Quote all of the data exactly as given. Skip every picture it contains.

[Start of Provided material]

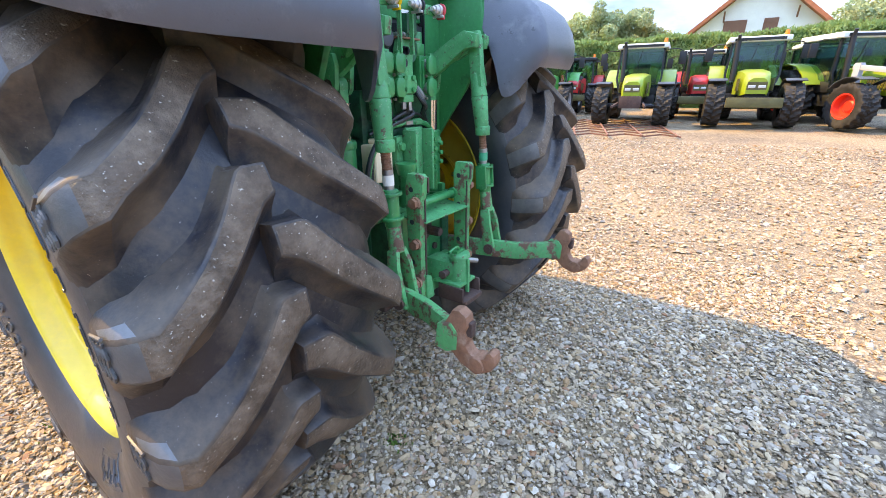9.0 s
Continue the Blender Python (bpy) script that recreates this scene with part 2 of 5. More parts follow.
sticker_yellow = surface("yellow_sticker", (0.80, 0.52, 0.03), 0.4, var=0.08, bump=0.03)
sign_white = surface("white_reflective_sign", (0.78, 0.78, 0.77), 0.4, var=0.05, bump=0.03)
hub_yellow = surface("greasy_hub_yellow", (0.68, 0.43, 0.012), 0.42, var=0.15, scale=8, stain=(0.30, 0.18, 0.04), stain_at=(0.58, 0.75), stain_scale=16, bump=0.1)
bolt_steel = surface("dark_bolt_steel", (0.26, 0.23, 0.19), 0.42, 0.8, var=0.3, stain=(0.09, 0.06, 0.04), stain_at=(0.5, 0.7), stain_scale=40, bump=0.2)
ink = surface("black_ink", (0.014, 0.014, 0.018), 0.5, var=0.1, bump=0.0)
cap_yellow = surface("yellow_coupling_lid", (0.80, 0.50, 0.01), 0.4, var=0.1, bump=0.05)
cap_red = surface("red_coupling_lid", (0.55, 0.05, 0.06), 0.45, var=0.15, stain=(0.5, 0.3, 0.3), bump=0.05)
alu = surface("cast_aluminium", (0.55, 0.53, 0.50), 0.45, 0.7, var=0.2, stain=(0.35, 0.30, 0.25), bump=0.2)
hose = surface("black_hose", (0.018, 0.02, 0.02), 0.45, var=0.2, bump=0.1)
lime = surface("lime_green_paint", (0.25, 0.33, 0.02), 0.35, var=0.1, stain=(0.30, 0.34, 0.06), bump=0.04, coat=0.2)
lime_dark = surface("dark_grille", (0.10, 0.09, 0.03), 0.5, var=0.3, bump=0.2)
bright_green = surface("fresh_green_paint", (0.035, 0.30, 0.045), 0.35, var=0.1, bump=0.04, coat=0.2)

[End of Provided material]

Worked solution
9.0 s
Continue the Blender Python (bpy) script that recreates this scene with part 2 of 5. More parts follow.
sticker_yellow = surface("yellow_sticker", (0.80, 0.52, 0.03), 0.4, var=0.08, bump=0.03)
sign_white = surface("white_reflective_sign", (0.78, 0.78, 0.77), 0.4, var=0.05, bump=0.03)
hub_yellow = surface("greasy_hub_yellow", (0.68, 0.43, 0.012), 0.42, var=0.15, scale=8, stain=(0.30, 0.18, 0.04), stain_at=(0.58, 0.75), stain_scale=16, bump=0.1)
bolt_steel = surface("dark_bolt_steel", (0.26, 0.23, 0.19), 0.42, 0.8, var=0.3, stain=(0.09, 0.06, 0.04), stain_at=(0.5, 0.7), stain_scale=40, bump=0.2)
ink = surface("black_ink", (0.014, 0.014, 0.018), 0.5, var=0.1, bump=0.0)
cap_yellow = surface("yellow_coupling_lid", (0.80, 0.50, 0.01), 0.4, var=0.1, bump=0.05)
cap_red = surface("red_coupling_lid", (0.55, 0.05, 0.06), 0.45, var=0.15, stain=(0.5, 0.3, 0.3), bump=0.05)
alu = surface("cast_aluminium", (0.55, 0.53, 0.50), 0.45, 0.7, var=0.2, stain=(0.35, 0.30, 0.25), bump=0.2)
hose = surface("black_hose", (0.018, 0.02, 0.02), 0.45, var=0.2, bump=0.1)
lime = surface("lime_green_paint", (0.25, 0.33, 0.02), 0.35, var=0.1, stain=(0.30, 0.34, 0.06), bump=0.04, coat=0.2)
lime_dark = surface("dark_grille", (0.10, 0.09, 0.03), 0.5, var=0.3, bump=0.2)
bright_green = surface("fresh_green_paint", (0.035, 0.30, 0.045), 0.35, var=0.1, bump=0.04, coat=0.2)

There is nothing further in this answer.